Co-mimetic species such as H. erato (top) and H. melpomene (bottom) have frequently evolved a diversity of geographic races or sub-species. The two species look identical in any one locality but their patterns change in concert across their geographic range; Localities left to right: Zamora, Ecuador; Puyo, Ecuador; Tarapoto, Peru; Guayaquil, Ecuador; Yurimaguas, Peru. James Mallet
Multiple forms of selection are acting in the divergence of Heliconius species, a good example being the sister species H. cydno and H. melpomene. They are broadly sympatric, from Central America to Andean South America, but they differ in habitat, host plant use and mimicry (Mallet et al., 1998). In mimicry, although both species are unpalatable and warningly coloured, they belong to two different mimetic rings, H. cydno is typically black with yellow and white and usually mimics species from the group sapho/eleuchia, that inhabit deep forest interiors. H. melpomene is black with red and yellow and is a mimic of H. erato, which inhabits open areas. The two species occasionally hybridise and backcross in nature. Hybrid females are sterile, but males are fertile. The few hybrids produced are expected to have low fitness because they are non- mimetic (Naisbit et al., 2002).
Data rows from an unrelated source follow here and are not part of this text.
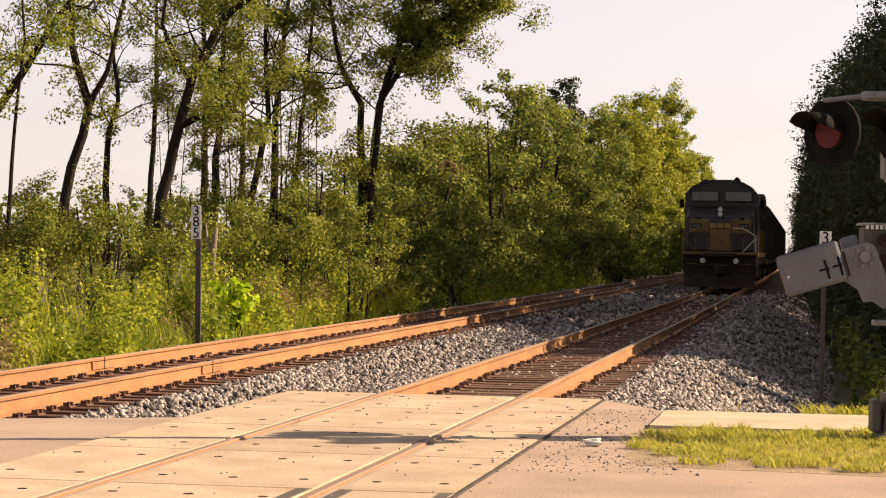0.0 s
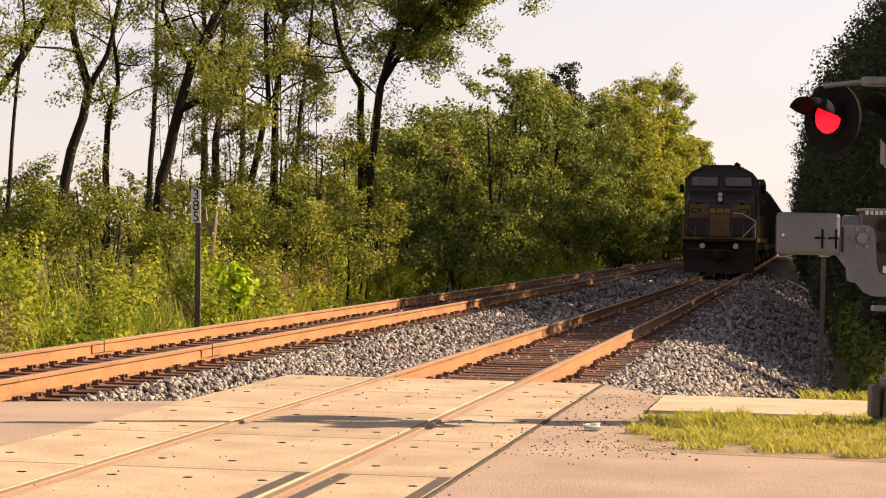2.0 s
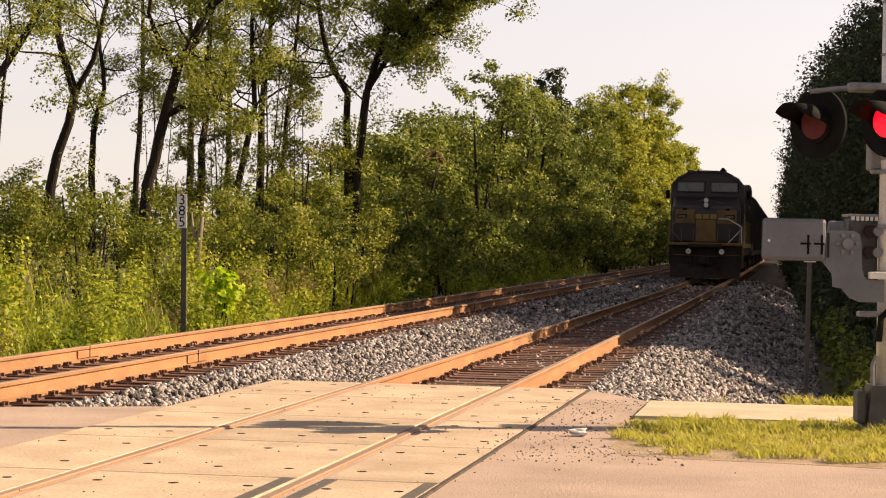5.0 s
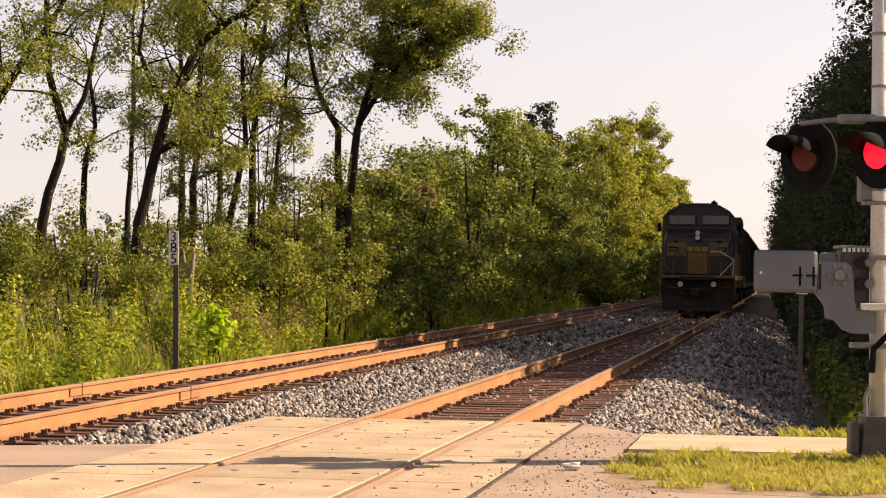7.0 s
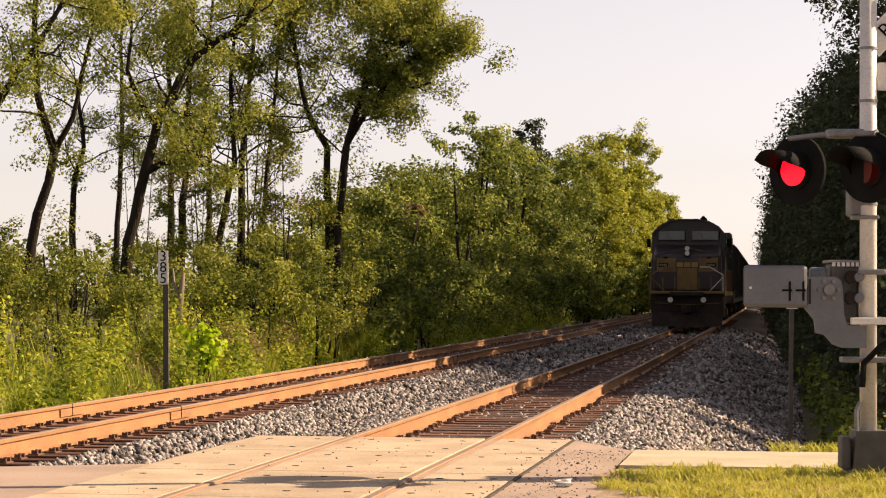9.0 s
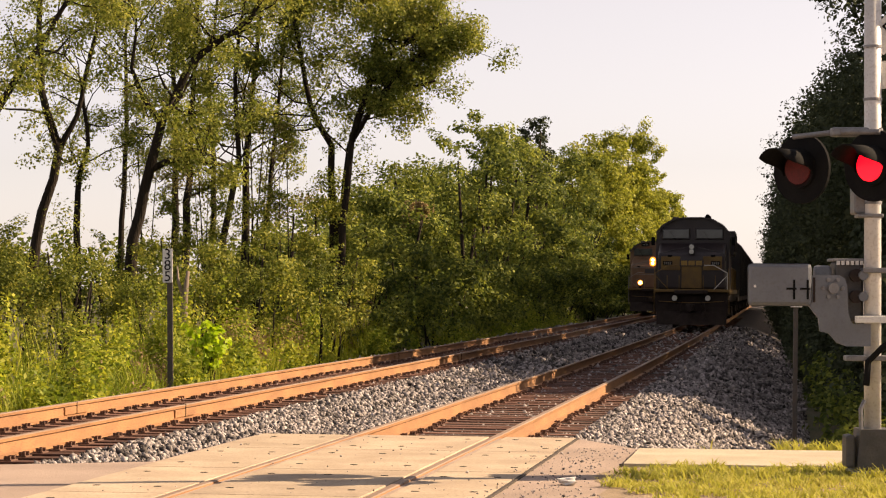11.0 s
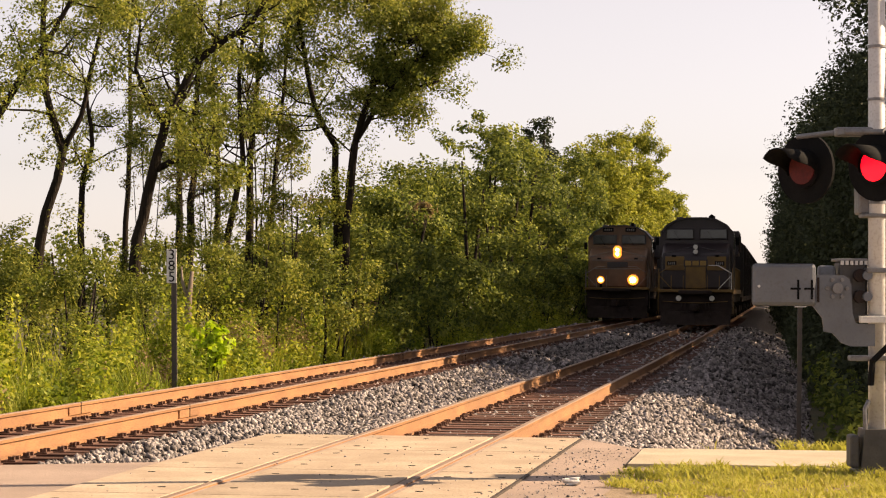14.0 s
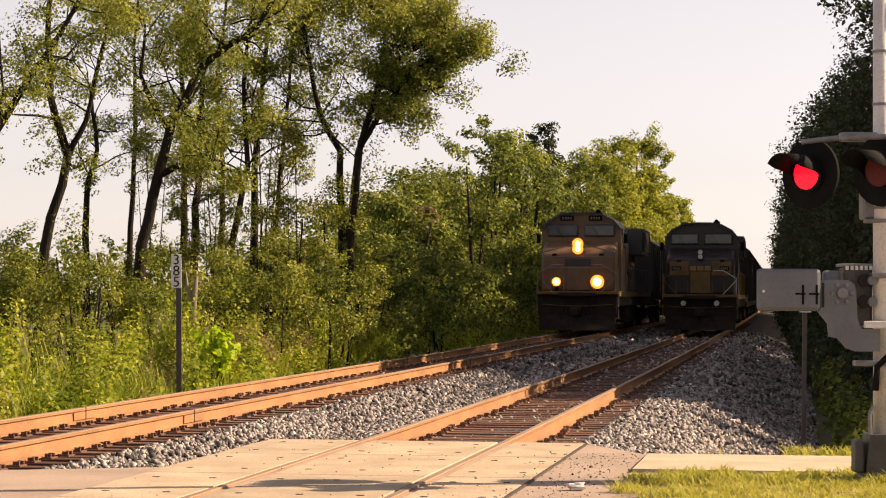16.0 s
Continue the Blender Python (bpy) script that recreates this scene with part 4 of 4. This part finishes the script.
    # long hood, radiator, fans
    P("engine_hood", prism([(-0.95, 1.6), (-0.95, 4.1), (-0.6, 4.4), (0.6, 4.4), (0.95, 4.1), (0.95, 1.6)], 4.6, 19), nose if lit else hood, "long engine hood")
    P("radiator", prism([(-1.5, 3.3), (-1.55, 4.45), (1.55, 4.45), (1.5, 3.3)], 15.0, 20.6), hood, "flared radiator housing")
    P("equipment_box", prism([(-1.35, 3.2), (-1.35, 4.2), (-1.0, 4.55), (1.0, 4.55), (1.35, 4.2), (1.35, 3.2)], 5.0, 8.2), hood)
    for s in (-1, 1):
        bm = bmesh.new()
        for k in range(13):
            tube([(s * 1.52, 4.9 + k * 1.25, 1.6), (s * 1.52, 4.9 + k * 1.25, 2.6)], 0.018, 5, bm)
        tube([(s * 1.52, 4.9, 2.6), (s * 1.52, 19.9, 2.6)], 0.018, 5, bm)
        P("side_rail", bm, trim if not lit else "grey")
        P("sill", box(min(s * 1.44, s * 1.56), max(s * 1.44, s * 1.56), 0.9, 21.3, 1.42, 1.62, 0.01), trim)
    for s in (-1, 1):
        for k in range(9):
            y = 8.5 + 0.72 * k
            d = P("hood_door", box(min(s * 0.95, s * 0.975), max(s * 0.95, s * 0.975), y, y + 0.66, 1.75, 3.15, 0.01), nose if lit else hood)
            P("latch", box(min(s * 0.975, s * 1.0), max(s * 0.975, s * 1.0), y + 0.56, y + 0.60, 2.3, 2.5), "under", "", d)
        for k in range(6):
            P("grille", box(min(s * 1.52, s * 1.58), max(s * 1.52, s * 1.58), 15.2 + 0.9 * k, 15.95 + 0.9 * k, 3.45, 4.3, 0.01), "under", "black radiator grille")
        P("cab_door", box(min(s * 1.55, s * 1.575), max(s * 1.55, s * 1.575), 4.0, 4.5, 1.8, 3.9, 0.01), nose if lit else hood)
        P("battery_box", box(min(s * 0.95, s * 1.42), max(s * 0.95, s * 1.42), 4.7, 7.6, 1.62, 2.3, 0.03), hood)
    for k in range(3):
        P("roof_fan", tube([(0, 16.2 + 1.6 * k, 4.44), (0, 16.2 + 1.6 * k, 4.56)], 0.62, 20), "under")
    P("exhaust", box(-0.45, 0.45, 11.2, 12.2, 4.38, 4.6, 0.04), "under")
    P("fuel_tank", box(-1.35, 1.35, 8.2, 14, 0.35, 1.1, 0.15), "under")
    for y in (3.6, 17.9):
        b = P("truck_frame", box(-1.2, 1.2, y - 2.2, y + 2.2, 0.5, 0.95, 0.08), "under")
        for k in (-1.85, 0, 1.85):
            for s in (-1, 1):
                P("wheel", tube([(s * 0.69, y + k, 0.52), (s * 0.83, y + k, 0.52)], 0.52, 20), "under", "", b)
    # lights
    if lit:
        for z in (3.24, 3.44):
            h = P("headlight", tube([(0, 0.40, z), (0, 0.75, z)], 0.12, 16), "black", "bright lit headlight")
            # the glare of the lamp, built as a glowing disc behind the lens
            P("reflector", tube([(0, 0.378, z), (0, 0.41, z)], 0.21, 20), "reflector", "orange glare ring round the lens", h)
            P("lens", tube([(0, 0.36, z), (0, 0.38, z)], 0.09, 16), "headlight", "", h)
        for x, rr in ((-0.78, 0.10), (0.78, 0.15)):
            h = P("ditch_light", tube([(x, 0.0, 1.98), (x, 0.25, 1.98)], 0.15, 16), "black", "bright lit ditch light")
            P("reflector", tube([(x, -0.012, 1.98), (x, 0.01, 1.98)], rr * 1.75, 20), "reflector", "orange glare ring round the lens", h)
            P("lens", tube([(x, -0.03, 1.98), (x, -0.01, 1.98)], rr, 16), "bulb", "", h)
            P("bracket", box(x - 0.06, x + 0.06, 0.1, 0.2, 1.6, 1.85), "black", "", h)
    else:
        for z in (3.2, 3.4):
            h = P("headlight", tube([(0, 0.40, z), (0, 0.85, z)], 0.12, 16), "black", "unlit pale headlight")
            P("lens", tube([(0, 0.37, z), (0, 0.41, z)], 0.10, 16), "unlit", "", h)
        for x in (-0.69, 0.69):
            h = P("ditch_light", tube([(x, 0.05, 1.25), (x, 0.28, 1.25)], 0.15, 16), "black", "unlit pale ditch light")
            P("lens", tube([(x, 0.02, 1.25), (x, 0.06, 1.25)], 0.115, 16), "unlit", "", h)
    return L


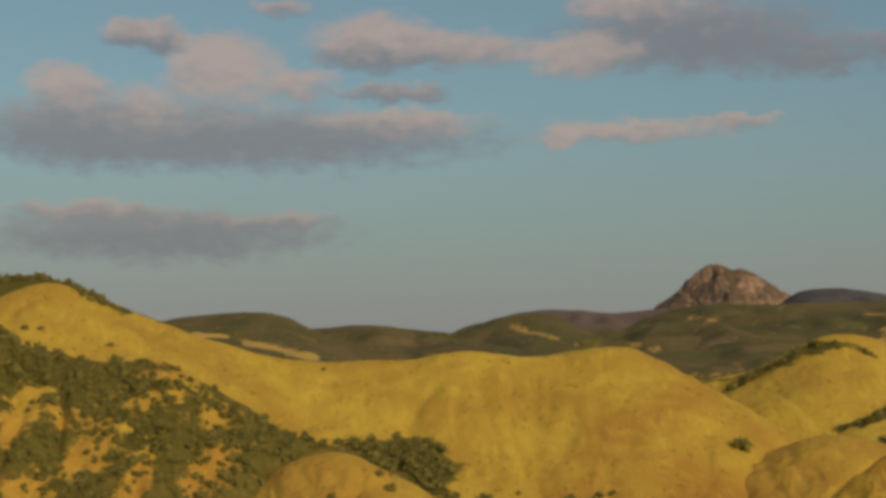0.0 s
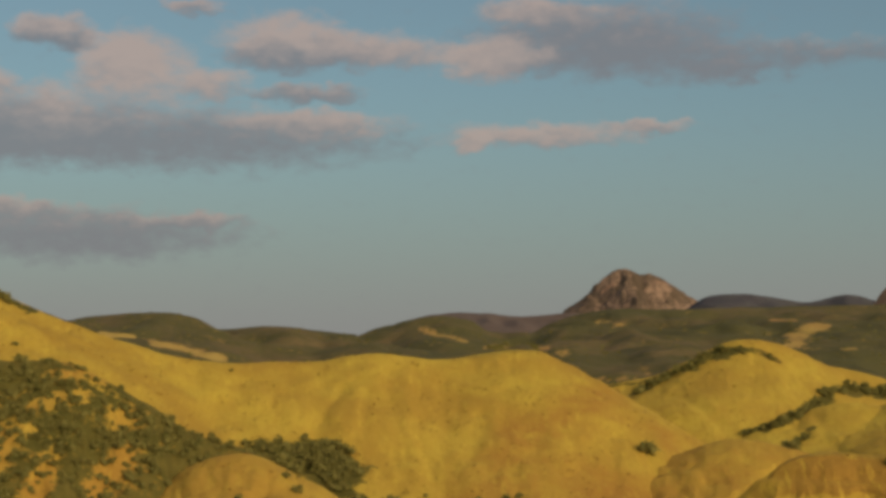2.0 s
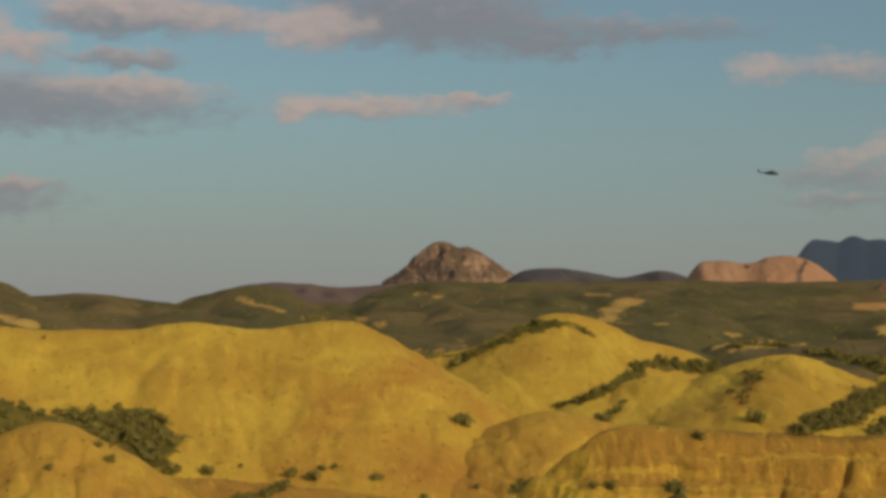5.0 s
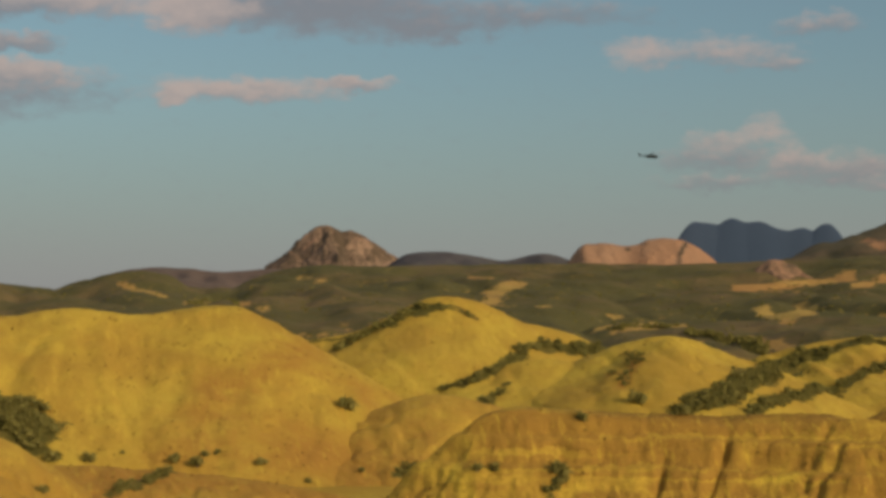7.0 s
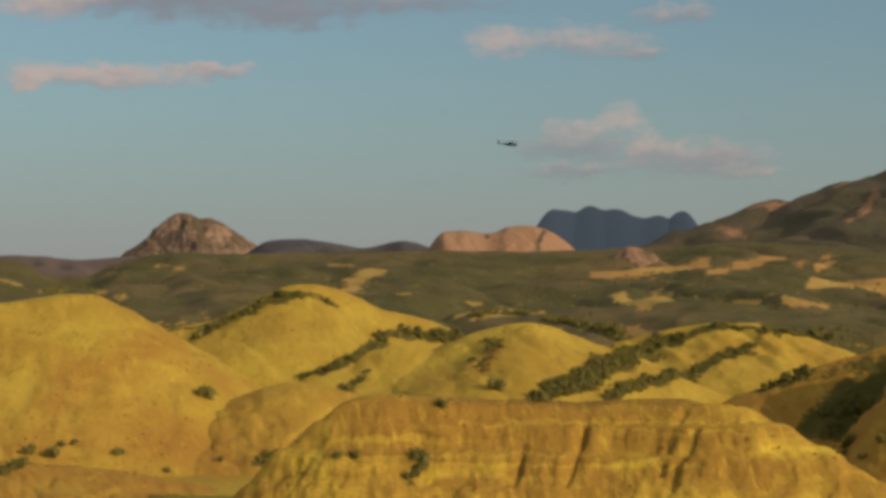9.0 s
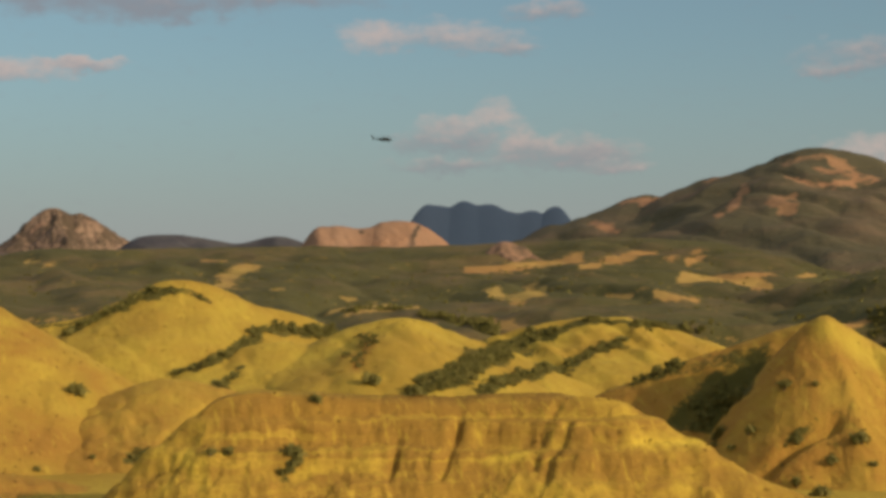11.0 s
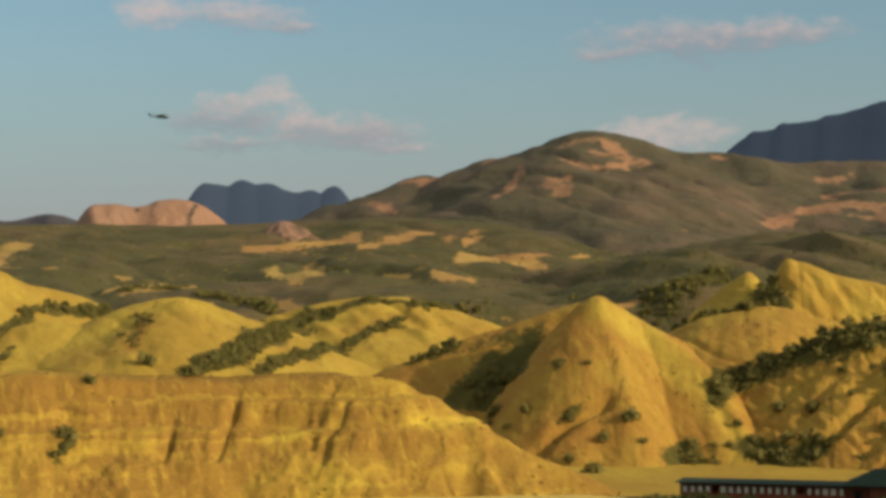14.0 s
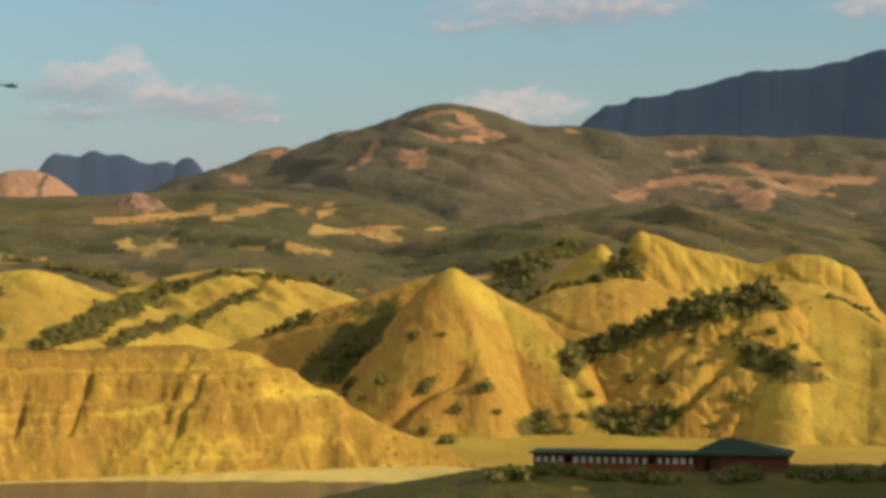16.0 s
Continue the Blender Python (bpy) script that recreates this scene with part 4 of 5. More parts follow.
mark("CLIFF", [(104.9, 355.8, 9.6), (112.9, 355.1, 11.1), (120.6, 352.3, 11.7)], 1.7, 0.0, 0.0)
mark("CLIFF", [(83.8, 367.5, 13.5), (86.1, 361.2, 9.3)], 2.0, 0.0, 0.1)
cut("CONE", [(228.5, 376.2), (237.0, 376.4), (248.2, 374.0)], 3.4, 1.9)
cut("CONE", [(273.1, 351.5), (274.6, 362.7)], 1.5, 2.0)
cut("RAVINE", [(285.8, 334.0), (302.0, 333.3)], 1.8, 1.6)
cut("RAVINE", [(288.2, 324.4), (301.1, 322.2)], 1.5, 1.6)
cut("RAVINE", [(278.4, 336.0), (286.0, 334.2), (298.7, 333.8)], 1.8, 1.4)
cut("RAVINE", [(295.3, 326.1), (309.5, 323.0)], 1.6, 1.4)
cut("RAVINE", [(287.2, 317.2), (303.5, 318.8)], 1.6, 1.4)
cut("CONE RAVINE", [(281.7, 355.5), (289.8, 354.0), (298.3, 350.5)], 1.3, 1.4)
cut("RAVINE", [(296.3, 339.6), (310.6, 338.4)], 1.2, 1.3)
cut("RAVINE", [(286.6, 345.7), (297.4, 345.1)], 1.4, 1.6)
cut("YELLOW", [(-14.2, 514.8), (-9.7, 542.4), (-2.9, 561.8)], 1.0, 2.5)
cut("YELLOW", [(15.4, 520.1), (12.7, 543.9), (11.7, 572.8)], 0.8, 3)
cut("YELLOW", [(35.2, 520.5), (38.9, 546.0)], 0.9, 3)
cut("YELLOW", [(-41.8, 532.9), (-42.5, 553.0)], 0.8, 2.5)
cut("TERRACE TIP", [(141.1, 559.4), (154.0, 586.9)], 0.8, 2)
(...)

Recent work shows that a shift in colour pattern mimicry was crucial in generating pre-mating isolation between those two species (Jiggins et al., 2001b). To test whether males use mimetic colour pattern as a cue in choosing mates, the response of males to moving model made with either natural wings or coloured paper was investigated. H. melpomene males approached H. cydno colour patterns about half as frequently as those of their own type. Similarly, H. cydno males were a third as likely to court a H. melpomene pattern as their own type. The results suggested that colour is important for choosing mates and that assortative mating is greater in sympatry. Assortative mating reduces hybrid mating and the few hybrids produced are poorly adapted because they are non-mimetic. Thus, the mimetic shift can cause both pre-mating and post-mating isolation (Jiggins et al., 2001b). This study is a clear example of speciation facilitated by ecological adaptation.
Bates, H. W. 1862. Contributions to an insect fauna of the Amazon Valley. Lepidoptera: Heliconidae. Trans. Linn. Soc. Lond. 23:495-566.
Jiggins CD, Naisbit RE, Coe RL, Mallet J. 2001. Reproductive isolation caused by colour pattern mimicry. Nature 411, 302-305.
Mallet, J. & M. Joron. 1999. Evolution of diversity in warning color and mimicry: polymorphisms, shifting balance, and speciation. Annual Review of Ecology and Systematics 30: 201-233.
Mallet J, McMillan WO, Jiggins CD. 1998. Mimicry and warning colour at the boundary between races and species. In: Endless Forms: Species and Speciation (eds. Howard DJ, Berlocher SH), pp. 390-403. Oxford University Press, New York.
Mallet J, Gilbert LE. 1995. Why are there so many mimicry rings? Correlations between habitat, behaviour and mimicry in Heliconius butterflies. Biological Journal of the Linnean Society 55, 159-180.
Naisbit RE, Jiggins CD, Linares M, Salazar C, Mallet J. 2002. Hybrid sterility, Haldane’s rule and speciation in Heliconius cydno and H. melpomene. Genetics 161, 1517-1526.